| PROBLEM DESCRIPTION |
Filter the listing below, copying every line in which the word "degrees" appears.

| DATA EXCERPT |
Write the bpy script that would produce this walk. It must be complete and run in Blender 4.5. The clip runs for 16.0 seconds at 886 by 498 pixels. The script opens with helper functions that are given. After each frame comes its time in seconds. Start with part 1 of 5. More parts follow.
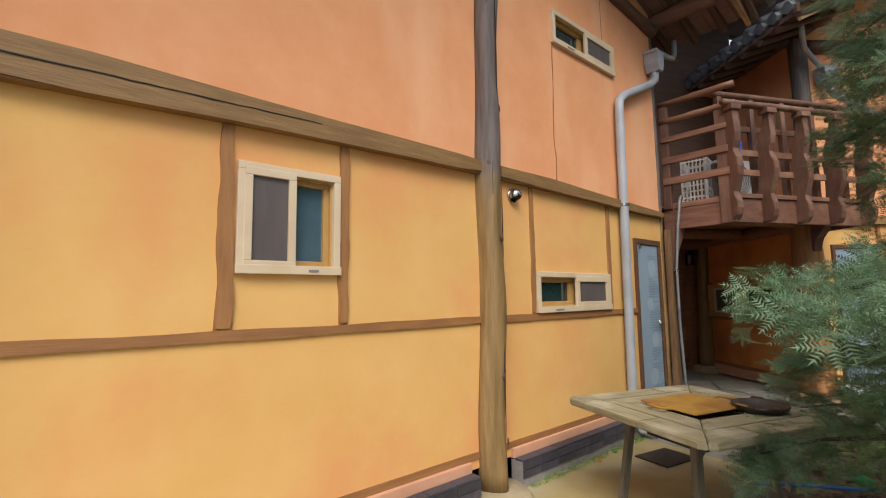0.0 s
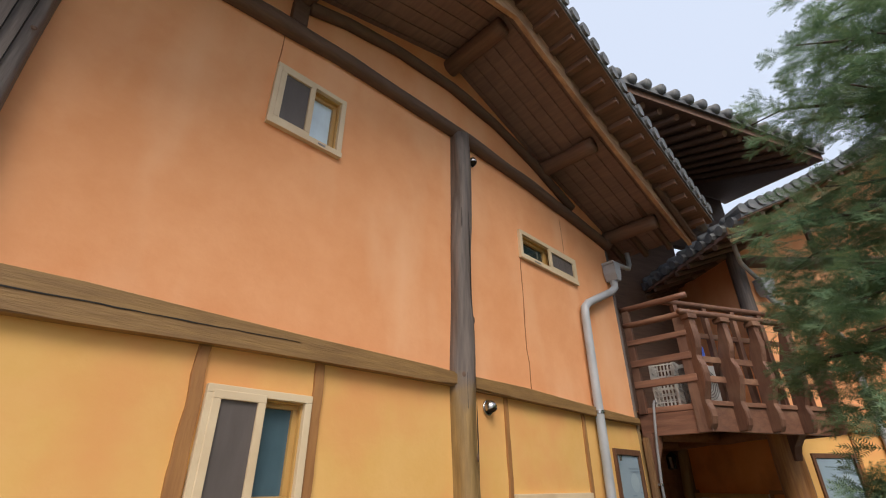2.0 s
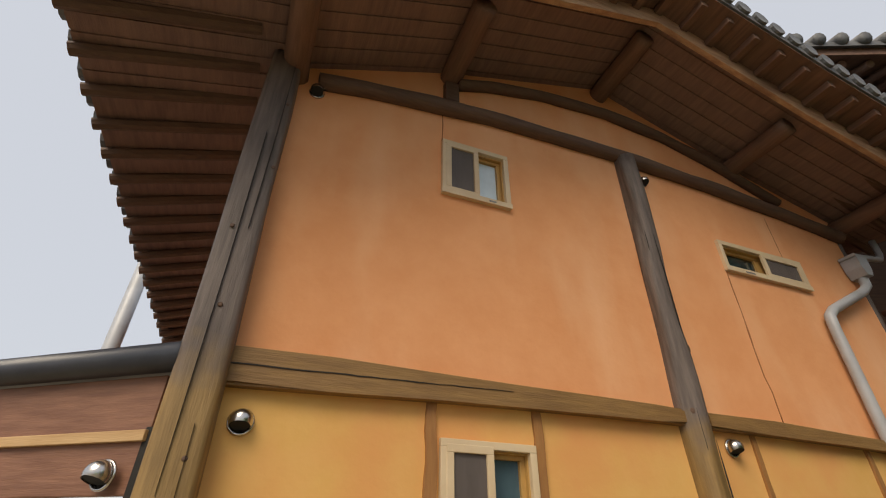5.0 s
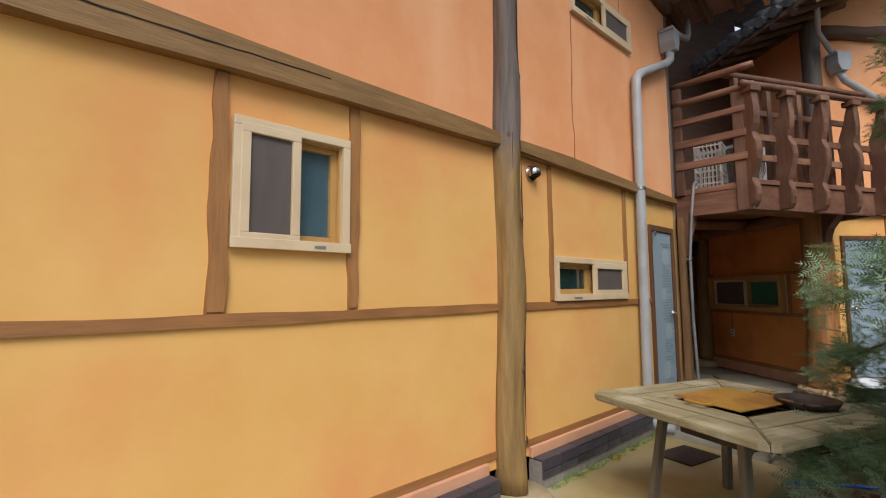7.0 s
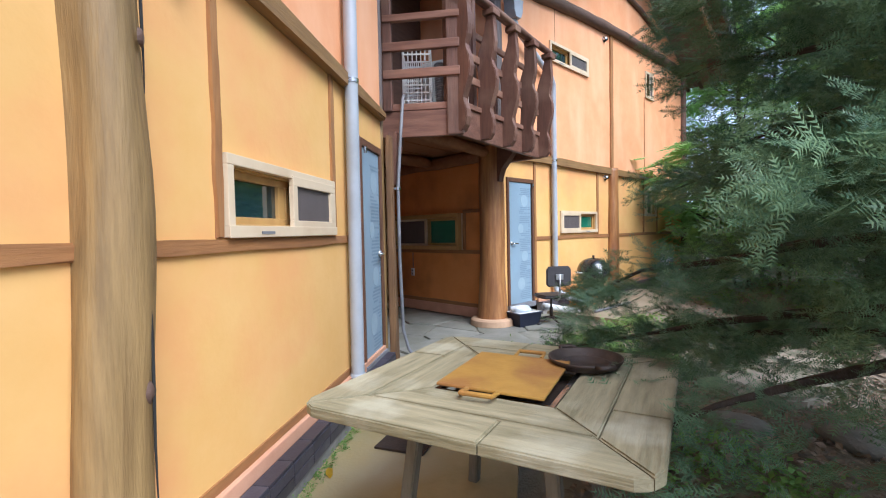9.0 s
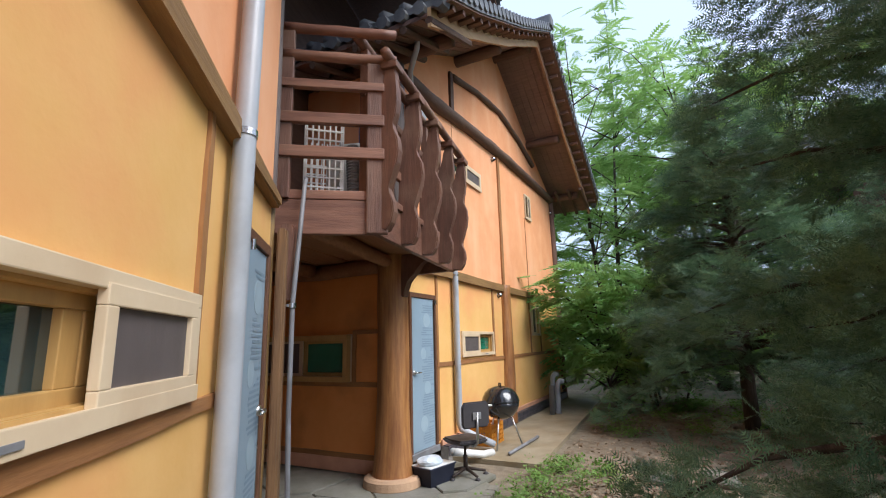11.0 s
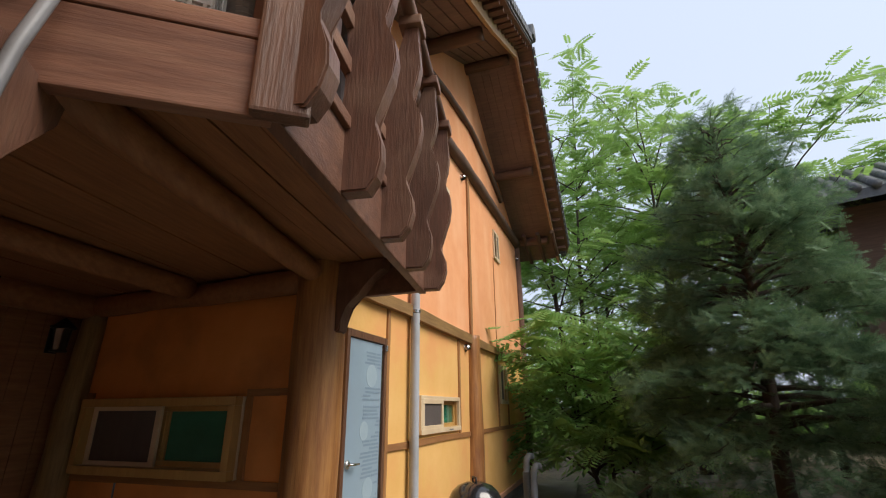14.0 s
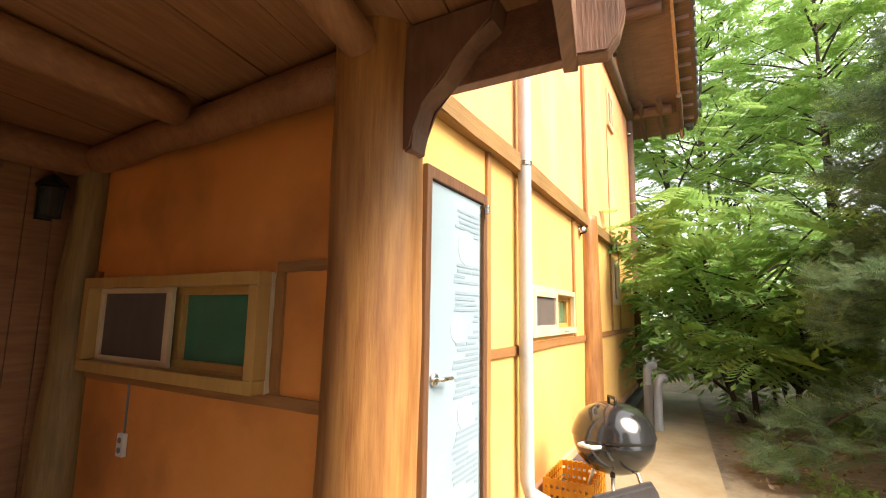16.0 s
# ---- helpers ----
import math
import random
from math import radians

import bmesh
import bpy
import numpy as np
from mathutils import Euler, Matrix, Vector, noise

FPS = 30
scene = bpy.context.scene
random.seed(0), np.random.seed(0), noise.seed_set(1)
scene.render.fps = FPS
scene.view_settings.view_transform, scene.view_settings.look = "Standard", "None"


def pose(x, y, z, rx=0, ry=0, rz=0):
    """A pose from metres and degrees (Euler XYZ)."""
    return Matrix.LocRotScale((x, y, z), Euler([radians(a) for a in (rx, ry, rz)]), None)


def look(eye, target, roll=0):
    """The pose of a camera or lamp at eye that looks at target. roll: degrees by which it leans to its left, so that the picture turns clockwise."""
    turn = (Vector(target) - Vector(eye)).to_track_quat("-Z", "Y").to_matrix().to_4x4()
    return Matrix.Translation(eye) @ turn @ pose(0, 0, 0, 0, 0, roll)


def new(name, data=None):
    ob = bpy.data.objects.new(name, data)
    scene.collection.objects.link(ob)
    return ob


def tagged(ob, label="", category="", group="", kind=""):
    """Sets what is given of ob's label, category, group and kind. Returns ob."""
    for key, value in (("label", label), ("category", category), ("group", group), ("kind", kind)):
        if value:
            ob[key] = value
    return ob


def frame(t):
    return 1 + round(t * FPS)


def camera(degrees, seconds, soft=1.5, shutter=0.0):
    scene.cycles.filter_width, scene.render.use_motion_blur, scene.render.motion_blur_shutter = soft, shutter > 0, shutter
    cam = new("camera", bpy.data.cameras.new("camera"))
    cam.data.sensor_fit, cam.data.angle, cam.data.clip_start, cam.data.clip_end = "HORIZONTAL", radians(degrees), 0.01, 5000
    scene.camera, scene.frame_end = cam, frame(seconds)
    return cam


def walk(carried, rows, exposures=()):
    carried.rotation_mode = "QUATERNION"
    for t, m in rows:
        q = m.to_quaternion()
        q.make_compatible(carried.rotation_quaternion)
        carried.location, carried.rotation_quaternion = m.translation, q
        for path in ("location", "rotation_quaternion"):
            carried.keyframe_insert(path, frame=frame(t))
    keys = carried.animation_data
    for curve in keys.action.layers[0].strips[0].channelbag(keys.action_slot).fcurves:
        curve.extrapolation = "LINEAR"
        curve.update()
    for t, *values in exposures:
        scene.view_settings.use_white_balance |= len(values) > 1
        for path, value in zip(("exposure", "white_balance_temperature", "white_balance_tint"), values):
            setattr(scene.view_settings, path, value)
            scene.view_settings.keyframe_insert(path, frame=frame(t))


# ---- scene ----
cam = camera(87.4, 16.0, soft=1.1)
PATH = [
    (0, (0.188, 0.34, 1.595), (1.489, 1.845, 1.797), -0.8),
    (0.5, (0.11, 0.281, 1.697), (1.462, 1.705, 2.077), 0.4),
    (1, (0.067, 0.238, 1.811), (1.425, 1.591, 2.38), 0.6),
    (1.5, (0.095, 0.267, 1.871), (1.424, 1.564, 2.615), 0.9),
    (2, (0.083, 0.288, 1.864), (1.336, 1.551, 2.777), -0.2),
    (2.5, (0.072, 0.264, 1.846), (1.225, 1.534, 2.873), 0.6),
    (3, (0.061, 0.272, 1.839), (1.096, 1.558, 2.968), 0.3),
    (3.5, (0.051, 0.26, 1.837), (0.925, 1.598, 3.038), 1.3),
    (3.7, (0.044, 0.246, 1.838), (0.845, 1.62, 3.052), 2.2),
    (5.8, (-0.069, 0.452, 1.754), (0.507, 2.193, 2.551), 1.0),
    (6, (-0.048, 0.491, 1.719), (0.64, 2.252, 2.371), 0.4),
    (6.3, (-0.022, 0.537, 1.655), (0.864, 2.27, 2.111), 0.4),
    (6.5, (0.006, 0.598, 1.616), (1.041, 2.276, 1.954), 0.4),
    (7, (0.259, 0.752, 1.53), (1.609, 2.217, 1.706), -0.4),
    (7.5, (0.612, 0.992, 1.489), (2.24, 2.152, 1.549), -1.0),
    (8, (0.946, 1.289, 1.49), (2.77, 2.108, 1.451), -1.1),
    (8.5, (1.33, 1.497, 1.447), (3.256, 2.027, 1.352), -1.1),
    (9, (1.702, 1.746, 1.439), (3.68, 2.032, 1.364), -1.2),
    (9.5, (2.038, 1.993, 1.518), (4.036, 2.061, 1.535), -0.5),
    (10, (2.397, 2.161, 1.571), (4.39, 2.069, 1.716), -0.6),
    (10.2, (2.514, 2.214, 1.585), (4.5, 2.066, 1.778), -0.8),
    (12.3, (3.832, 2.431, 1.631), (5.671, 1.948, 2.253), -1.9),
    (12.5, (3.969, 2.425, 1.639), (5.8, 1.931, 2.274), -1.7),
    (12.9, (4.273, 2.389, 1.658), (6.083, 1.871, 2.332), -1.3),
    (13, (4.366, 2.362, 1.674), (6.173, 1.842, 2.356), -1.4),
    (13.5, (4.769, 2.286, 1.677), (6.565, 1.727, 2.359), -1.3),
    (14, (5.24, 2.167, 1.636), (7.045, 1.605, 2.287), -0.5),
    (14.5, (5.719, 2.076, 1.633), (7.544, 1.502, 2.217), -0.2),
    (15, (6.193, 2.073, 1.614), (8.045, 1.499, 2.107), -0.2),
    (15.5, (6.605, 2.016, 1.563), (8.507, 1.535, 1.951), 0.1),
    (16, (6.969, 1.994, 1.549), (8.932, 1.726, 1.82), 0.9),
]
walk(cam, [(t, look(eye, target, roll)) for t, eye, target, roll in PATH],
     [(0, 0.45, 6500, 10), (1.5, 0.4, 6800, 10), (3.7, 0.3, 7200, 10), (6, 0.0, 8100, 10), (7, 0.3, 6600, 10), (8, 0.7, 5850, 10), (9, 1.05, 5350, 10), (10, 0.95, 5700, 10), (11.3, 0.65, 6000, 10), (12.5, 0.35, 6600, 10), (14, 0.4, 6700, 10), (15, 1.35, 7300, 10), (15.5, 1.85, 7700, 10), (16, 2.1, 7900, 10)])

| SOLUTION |
    """A pose from metres and degrees (Euler XYZ)."""
    """The pose of a camera or lamp at eye that looks at target. roll: degrees by which it leans to its left, so that the picture turns clockwise."""
def camera(degrees, seconds, soft=1.5, shutter=0.0):
    cam.data.sensor_fit, cam.data.angle, cam.data.clip_start, cam.data.clip_end = "HORIZONTAL", radians(degrees), 0.01, 5000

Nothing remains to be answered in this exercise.